= The exercise =
Copy out all the lines in the records that include the word "follow".

━━━━━━

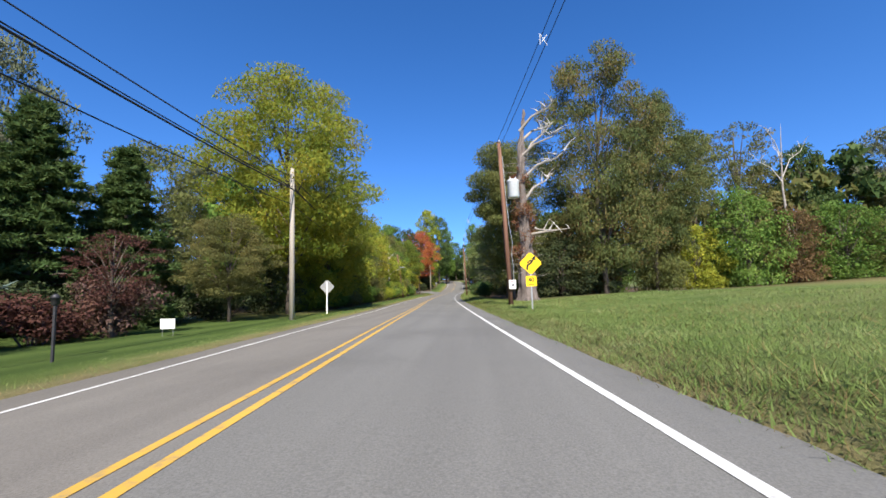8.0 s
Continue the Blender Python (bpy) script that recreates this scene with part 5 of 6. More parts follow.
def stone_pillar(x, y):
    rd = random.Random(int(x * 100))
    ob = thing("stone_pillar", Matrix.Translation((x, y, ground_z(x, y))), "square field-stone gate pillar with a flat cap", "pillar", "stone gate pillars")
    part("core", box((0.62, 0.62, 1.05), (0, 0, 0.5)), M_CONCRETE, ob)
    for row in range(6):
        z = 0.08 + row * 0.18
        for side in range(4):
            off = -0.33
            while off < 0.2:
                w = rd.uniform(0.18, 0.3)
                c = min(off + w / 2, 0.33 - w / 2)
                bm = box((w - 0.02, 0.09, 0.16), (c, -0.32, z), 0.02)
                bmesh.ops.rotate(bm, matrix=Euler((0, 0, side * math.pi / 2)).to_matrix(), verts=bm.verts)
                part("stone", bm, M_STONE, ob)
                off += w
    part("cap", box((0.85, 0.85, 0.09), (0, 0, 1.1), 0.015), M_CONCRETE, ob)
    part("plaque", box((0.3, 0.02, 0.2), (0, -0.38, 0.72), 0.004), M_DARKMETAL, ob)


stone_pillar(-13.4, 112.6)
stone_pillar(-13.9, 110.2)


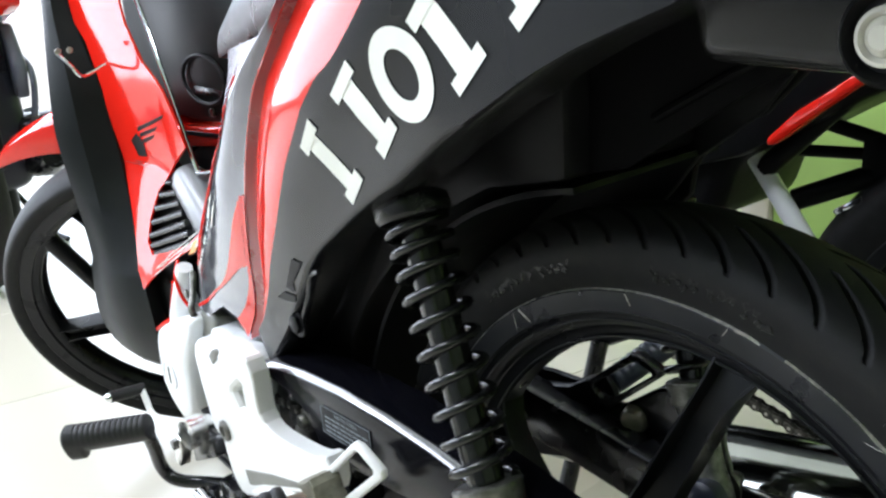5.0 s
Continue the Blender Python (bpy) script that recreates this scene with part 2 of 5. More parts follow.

━━━━━━

= Correct answer =
Continue the Blender Python (bpy) script that recreates this scene with part 5 of 6. More parts follow.
Continue the Blender Python (bpy) script that recreates this scene with part 2 of 5. More parts follow.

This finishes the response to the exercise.